Unindexed gain before indexation or


taper relief £11.24


 


Reading the shareholder documentation, it seems to me that a 'step' has been inserted, the issue of B shares, purely to gain a tax advantage. In fact, Rolls Royce, in response to question 4 in its 'Questions and Answers' says: 'You will receive the same amount of cash that you would have received if the company had declared a normal dividend. The cash will be paid on 5 July 2004 in the same manner as dividends have been paid previously'.


In addition, payments can even be made into the same designated bank accounts as before and a similar statement is made for the scrip alternative. And how long will this plan last? Perhaps surprisingly, Rolls Royce answers this at Question 16. 'It is expected that while the company is able to, and there is a benefit in doing so, future payments to shareholders will be made through the issue of further B shares.'


Does the phrase 'while the company is able to' mean while it has B shares to issue and surplus ACT to use, or while the Revenue takes no action to prevent it?

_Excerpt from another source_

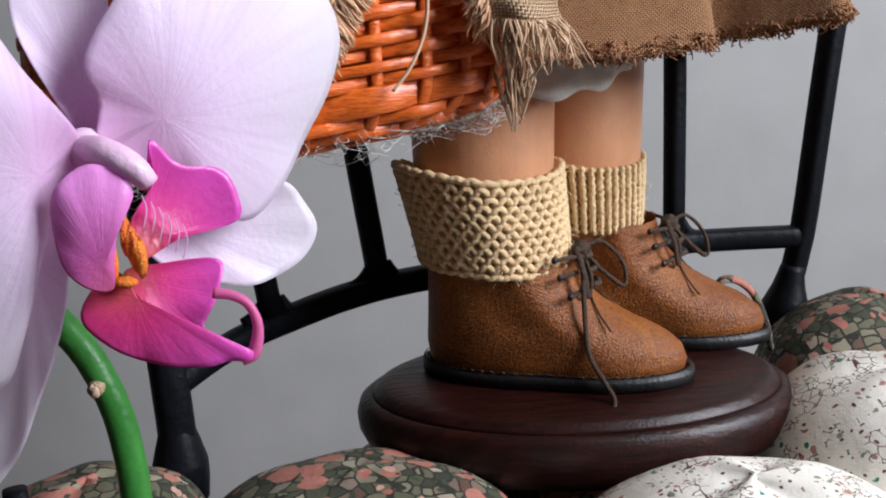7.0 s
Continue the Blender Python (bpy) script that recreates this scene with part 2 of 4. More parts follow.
PRINT_PALE = floral("pale_floral_cotton", (0.74, 0.71, 0.63), (0.82, 0.79, 0.72),
                    [((0.50, 0.25, 0.20), 0.22, 0.45, 1.6), ((0.03, 0.27, 0.18), 0.20, 0.22, 1.5), ((0.20, 0.07, 0.05), 0.20, 0.5, 2.1), ((0.30, 0.33, 0.24), 0.24, 0.25, 1.8), ((0.26, 0.10, 0.08), 0.17, 0.45, 2.6)], 170, 330)
PRINT_ROSE = floral("rose_floral_cotton", (0.12, 0.10, 0.07), (0.20, 0.16, 0.11),
                    [((0.50, 0.20, 0.15), 0.42, 0.5, 0.85), ((0.66, 0.38, 0.30), 0.2, 0.5, 0.85), ((0.42, 0.15, 0.11), 0.3, 0.35, 1.6), ((0.05, 0.07, 0.04), 0.28, 0.4, 2.2)], 120, 0, True)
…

The Tax Avoidance (Prescribed Descriptions of Arrangements) Regulations SI 2004 No 1863 provide for arrangements to be excluded from the avoidance legislation where a 'premium fee' would not be expected to be charged for the 'arrangements' and where a promoter would not be expected to keep the arrangements confidential (other than as regards his normal duty to his client). However, there must surely have been fees in connection with the setting up of this scheme, and from the wording of the company's documentation it seems that the point of it was a tax deferral at least, which is an 'advantage' according to FA 2004, s 318(1)(b). As Mike Truman suggests in 'As I Was Saying ...' (Taxation, 12 August 2004 at page 493), the fact that the Revenue might not expect a commonly used planning device such as this to be declared, does not mean that it does not fall within the regulations.


Don't ignore that mail


We British are well known for saying sorry to all and sundry and, to his credit, Lord Moore of Lower Marsh, the Acting Chairman of Rolls Royce, extols this virtue early on in the document. 'I apologise for the additional paperwork that this change will require, but in view of the tax benefits that will accrue to the group I very much hope that you will agree that it is in the interests of all shareholders to proceed in this way'. Well yes, I can see that now, and the personal tax implications for most shareholders will be minor, but the issue of the B shares does raise other personal and corporate tax issues and hopefully this article will have served as a reminder of some of them. In fact, will the disappearance of the dividend from the tax return of a shareholder with no other such income trigger some kind of 'enabling' letter. Perhaps this change should be mentioned in the 'additional notes' space, although from the recent issue of such letters to the self empoloyed, one understands that such notes were not reviewed in any event.


And I am also assuming at the moment that the paperwork will not be increased by the receipt of a letter advising me of a scheme reference number to be put on my next tax return. But if it does, can I just suggest that some little 'freebie' — a Rolls Royce baseball cap perhaps — could be attached, it might then get my attention rather earlier.